The reason is twofold: military ships no longer rescue at sea, and almost all ships owned by NGOs are sequestered in the ports of Sicily and Malta.

A classic method is to use “motherships’ — old fishing vessels manned by five or six expert smugglers — followed by a smaller attached boat onto which some 60 or 70 migrants are transferred as Italian territorial waters draw near. At this point, two of the smugglers are given instructions to lead the small boat to shore while the remaining smugglers launch a retreat on the precious mothership without any fear of arrest.

“But today’s autonomous and phantom landings don’t seem to be tied to motherships,” Vella notes. “We’re now dealing with isolated little vessels that hold a few dozen people who make the 14 to 16-hour crossing from Tunisia alone.”

The fight against smugglers must take place “on the mainland, not at sea”.

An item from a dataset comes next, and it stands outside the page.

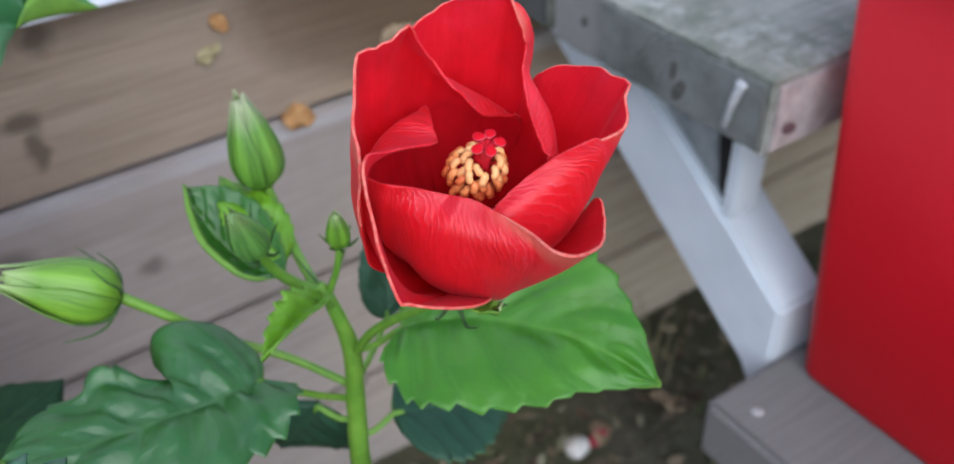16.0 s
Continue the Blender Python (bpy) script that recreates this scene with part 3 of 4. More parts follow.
nail = thing("nail", "bent zinc nail in the end of the landing board", "nail")
part("shank", tube([(0.2775, 0.2530, 0.3570), (0.2745, 0.2550, 0.345), (0.2762, 0.2590, 0.330)], 0.0026, 0.0020, 10, 12), M_ZINC, nail)
part("head", disc((0.2770, 0.2527, 0.3580), (-0.5, -0.2, 0.8), 0.0036, 0.0036, 0.0006, 0, 5), M_ZINC, nail)

stringer = thing("stringer", "white-painted sloping stair stringer under the landing", "stringer", kind="structure")
part("board", prism([(0.2225, 0.110), (0.2225, 0.204), (0.381, 0.319), (0.475, 0.319), (0.245, 0.147)], 0.310, 0.352, 0.0025), M_WHITE_OLD, stringer, smooth=False)
part("tooth", prism([(0.290, 0.2555), (0.2995, 0.319), (0.376, 0.319)], 0.316, 0.350, 0.001), M_GREY, stringer, "grey bare wood block", smooth=False)
# Solid black block that paints the shade inside the open slot.
part("slot", prism([(0.2815, 0.2475), (0.2815, 0.3185), (0.2990, 0.3185), (0.2895, 0.2540)], 0.3175, 0.347, 0.0005), M_BLACK, stringer, "black block filling the slot, in place of its shade", smooth=False)
part("riser_strip", box((0.312, 0.272, 0.2435), (0.336, 0.281, 0.319), 0.0015), M_WHITE_OLD, stringer, smooth=False)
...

In his report to the UN, the prosecutor termed this type of crossing “business class travel,” because of how relatively quickly the trips are made. He explains that the crossings are organized by Tunisians or Egyptians, with landings on the Sicilian coast that are “far from residential areas and roads.”

“The continually changing methods of trafficking organizations requires a corresponding change in enforcement strategies employed by police,” Vella argues. The fight against smugglers must take place “on the mainland, not at sea,” he says. “Naval blockades are difficult to implement and of little use⁠— traffickers never stay on our side of the Mediterranean, where we can only catch “small fish.””

In his report, Vella also recommends creating a common database between countries of departure and arrival, introducing liaison officers with countries of departure, and exchanging information between states and NGOs to determine “if they are organizations that are really trying to saving migrants, or if they have illegal agreements with traffickers.”